Stated task - Extract, from the listing that follows, each line containing the word "with".

Stored items:
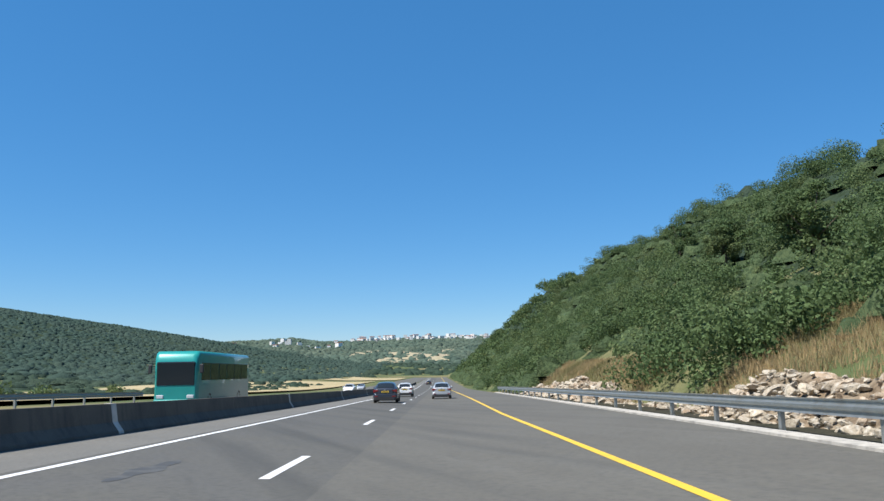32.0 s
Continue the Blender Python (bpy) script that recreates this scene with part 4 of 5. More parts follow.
def ragged_conifer(seed, height):
    """A ragged spruce: a thin spire over longer boughs that sag and turn up at their tips."""
    q = random.Random(seed)
    trunk = [([(0, 0, 0), (0.05, 0, height * 0.5), (0, 0, height)], [0.17, 0.1, 0.02])]
    cs, rs = [], []
    for k in range(150):
        u = 0.12 + 0.84 * (k + q.random()) / 150
        z, a = height * u, q.uniform(0, 6.28)
        reach = (0.22 + 2.3 * (1 - u) + (2.4 * (1 - u / 0.62) if u < 0.62 else 0)) * q.uniform(0.35, 1.0)
        sag, lift = reach * q.uniform(0.02, 0.22), reach * q.uniform(0.0, 0.16)
        along = [(f, z - sag * math.sin(math.pi * min(f, 0.8)) + lift * f ** 3) for f in (0.0, 0.3, 0.5, 0.65, 0.8, 0.9, 1.0)]
        trunk.append(([(math.cos(a) * reach * f, math.sin(a) * reach * f, h) for f, h in along[::2]], [0.035, 0.025, 0.018, 0.01]))
        for f, h in along[1:]:
            w = (0.17 + 0.15 * q.random()) * (1.1 - 0.45 * u)
            cs.append((math.cos(a) * reach * f + q.normalvariate(0, 0.06), math.sin(a) * reach * f + q.normalvariate(0, 0.06), h - 0.08)), rs.append((w, w, w * q.uniform(0.8, 1.5)))
    for k in range(8):
        cs.append((0, 0, height - 0.9 + k * 0.13)), rs.append((0.14 - k * 0.012, 0.14 - k * 0.012, 0.12))
    return plant("conifer_tree", "tall ragged dark conifer with gaps between sagging boughs", "tree", "", leaf_cloud(cs, rs, 75000, 0.062, seed, 0.4, 0.25), NEEDLE_DARK, trunk)


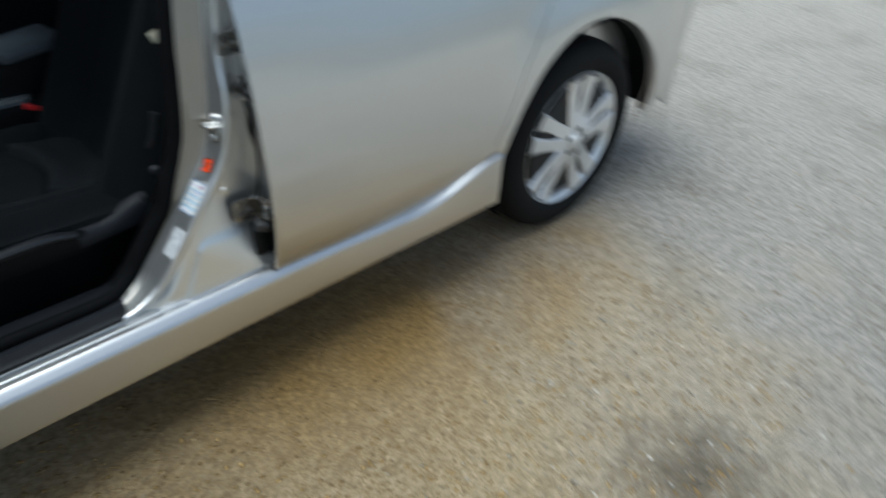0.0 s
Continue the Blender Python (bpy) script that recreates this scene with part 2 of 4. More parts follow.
# ---- mesh helpers ----
def part(name, bm, mat, parent=None, label="", smooth=35):
    """Links a bmesh as one mesh object under a thing or a part."""
    me = bpy.data.meshes.new(name)
    bmesh.ops.recalc_face_normals(bm, faces=bm.faces)
    bm.to_mesh(me)
    bm.free()
    for m in mat if isinstance(mat, (list, tuple)) else [mat]:
        me.materials.append(m)
    if smooth:
        me.polygons.foreach_set("use_smooth", [True] * len(me.polygons))
        me.set_sharp_from_angle(angle=radians(smooth))
    ob = new(name, me)
    ob.parent = parent
    if label:
        tagged(ob, label)
    return ob


def grid(rows, bm=None, close=False, mat=0):
    """A quad sheet through rows of points."""
    bm = bm or bmesh.new()
    vs = [[bm.verts.new(p) for p in row] for row in rows]
    for a, b in zip(vs, vs[1:]):
        count = len(a)
        for i in range(count if close else count - 1):
            j = (i + 1) % count
            try:
                bm.faces.new((a[i], a[j], b[j], b[i])).material_index = mat
            except ValueError:
                pass
    return bm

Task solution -
Continue the Blender Python (bpy) script that recreates this scene with part 4 of 5. More parts follow.
    return plant("conifer_tree", "tall ragged dark conifer with gaps between sagging boughs", "tree", "", leaf_cloud(cs, rs, 75000, 0.062, seed, 0.4, 0.25), NEEDLE_DARK, trunk)
Continue the Blender Python (bpy) script that recreates this scene with part 2 of 4. More parts follow.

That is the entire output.